Há prêmios onde a remuneração é modesta, ou simbólica; mas a repercussão é grande, junto à imprensa e ao público. Um prêmio pode fazer decolar uma obra de valor que até então estava na obscuridade. Foi o que aconteceu com Jorge Luís Borges ao ganhar na Europa o Prêmio Formentor, aos 61 anos. Do dia para a noite o mundo inteiro tomou conhecimento dos contos que ele tinha escrito vinte anos atrás. 
 
Cada prêmio tem seu viés. Voltando ao território da ficção científica, o Prêmio Hugo é votado pelos fãs, pelos leitores, no contexto da Convenção Mundial de FC que se realiza todo ano. É um prêmio de popularidade, por assim dizer.

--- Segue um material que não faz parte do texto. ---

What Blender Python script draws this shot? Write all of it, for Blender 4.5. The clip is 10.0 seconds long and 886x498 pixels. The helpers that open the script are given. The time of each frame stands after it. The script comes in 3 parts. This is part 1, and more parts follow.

O Prêmio Nebula é votado pelos membros da SFFWA, entidade que reúne escritores, editores, críticos, etc., nos campos da FC e da fantasia; é um prêmio mais exigente em termos literários (em tese, pelo menos). 
 
Eu tenho uma simpatia especial pelo Prêmio Philip K. Dick, concedido anualmente ao melhor livro inédito publicado em formato de bolso (“paperback”). Dick foi um grande escritor que publicou, nesse formato “de pobre”, livros que hoje são clássicos da FC, re-publicados em edições de luxo, caríssimas. Quem primeiro reconheceu seu talento, e apostou nele, foi o livro de bolso.